Diogene / Como città
Martedì 15 Novembre 2022
«Vi racconto perché è inutile odiare»: la mamma di Gae, che è stato investito e ucciso, ci insegna l’amore
La storia Stefania aveva un figlio, che è morto sulla strada tre anni fa, dove è stato lasciato senza soccorsi. Ma con un intenso percorso di giustizia riparativa e con una madre forte come lei, tutto può succedere: «Ho perdonato, non potrei vivere con la rabbia»
Un abbraccio per Gaetano Banfi, Gae per gli amici, un ragazzo gioioso, accogliente, buono. Un abbraccio per sua mamma Stefania, che aveva solo lui e che nella morsa di un dolore indicibile ha parole di gratitudine e affetto per tutti. Che riesce persino a dedicare un pensiero di vicinanza alla persona che ha investito e ucciso suo figlio tre anni fa, lasciandolo solo sulla strada.

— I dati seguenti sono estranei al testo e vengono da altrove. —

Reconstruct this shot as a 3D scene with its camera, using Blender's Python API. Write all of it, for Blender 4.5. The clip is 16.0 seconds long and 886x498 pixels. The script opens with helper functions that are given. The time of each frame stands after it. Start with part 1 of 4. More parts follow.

Quando si deve spiegare che cos’è la giustizia “riparativa”, si dice che è un modo complementare di fare giustizia che non sostituisce il diritto penale ma lo affianca, che è una modalità di affrontare il conflitto nella comunità e tra chi ha commesso un reato e la vittima di quel reato. Tutto vero. Ma al cuore della giustizia riparativa c’è il dolore di una ferita subita, la sofferenza viva, tangibile, indescrivibile delle vittime, ci sono la vergogna e la paura di chi ha sbagliato, vorrebbe poter tornare indietro e cambiare tutto. C’è l’umanità in tutta la sua nudità e fragilità. Ma soprattutto non c’è il desiderio di vendetta, il rispondere al male con un male raddoppiato. Stefania non sapeva cosa fosse la giustizia riparativa eppure, all’indomani dell’incidente che le ha portato via l’unico figlio di 22 anni, il 20 ottobre del 2019, ha cercato un contatto con la persona che lo aveva investito senza soccorrerlo. La storia di Stefania e Gaetano è così diventata un simbolo di giustizia riparativa.
Un luogo per ricordare
Gaetano abitava con sua mamma nelle case popolari di via Spartaco, nel quartiere di Rebbio. Non appena la notizia della sua morte si sparge nel quartiere, ecco che arriva l’abbraccio collettivo che poi diventa una rete di protezione. All’interno del corpo intermedio di Rebbio, un gruppo di associazioni e cittadini, nasce l’idea dell’Albero di Gae, un “angolo riparativo” per tenerne viva la memoria. Quell’idea è diventata realtà: un ulivo e una panchina su cui sedersi in cerchio negli spazi esterni della Coop di Como, vicino alla casa in cui Gaetano viveva con sua mamma. Ancora oggi Stefania non prova rancore e spiazza con parole generose e semplici: «Il mio primo pensiero è stato “guarda quante persone vogliono bene al mio bambino”, io lo chiamo ancora così. Gaetano era una persona buona, attento a tutti, dal piccolo all’anziano, quando tornava dal lavoro i bambini sotto casa gli andavano incontro, e lui, anche se era stanco, si fermava a giocare con loro. Faceva il giardiniere e amava la natura, perciò la scelta dell’ulivo è perfetta, è un simbolo di pace, sarà uno spazio dove ritrovarsi, discutere, piangere, ridere, leggere, giocare. Per me è una cosa stupenda, non trovo le parole per ringraziare tutti». Pia Radaelli, insegnante di scuola materna a Rebbio, è stata mediatrice tra Stefania e il corpo intermedio.
Conchiglie e candele
«Stefania ha scritto lettere bellissime e fatto regali ai bambini – racconta – alcune conchiglie per ascoltare il mare come piaceva fare a Gaetano e la candela della speranza, che è rimasta nella mia classe per due anni». Quando è un po’ giù, Stefania sfoglia i disegni che i bambini hanno fatto per il figlio e ritrova un momento di allegria.
«Devo essere sincera – dice Stefania - non sono mai stata arrabbiata con chi ha investito mio figlio, vivi male con la rabbia. Il Signore mi ha regalato Gaetano, dicevo sempre che era il mio angelo caduto dal cielo ma non per il troppo peso, poi se l’è voluto riprendere, io so che lui è in pace e quel ragazzo che lo ha investito penso che stia male forse più di me. La mia famiglia non ha più futuro, perché Gaetano era il nostro futuro, penso però che anche lui avrà sempre in mente il viso di mio figlio ed è inutile odiare, perché non ci sono né vincitori né vinti, ma due famiglie distrutte».
L’abbraccio ideale dell’Albero di Gae terrà vivo il ricordo di un ragazzo amato e che ha saputo amare.
Tutti conosceranno la sua storia, sta a noi innaffiare le radici e seminare parole di riconciliazione.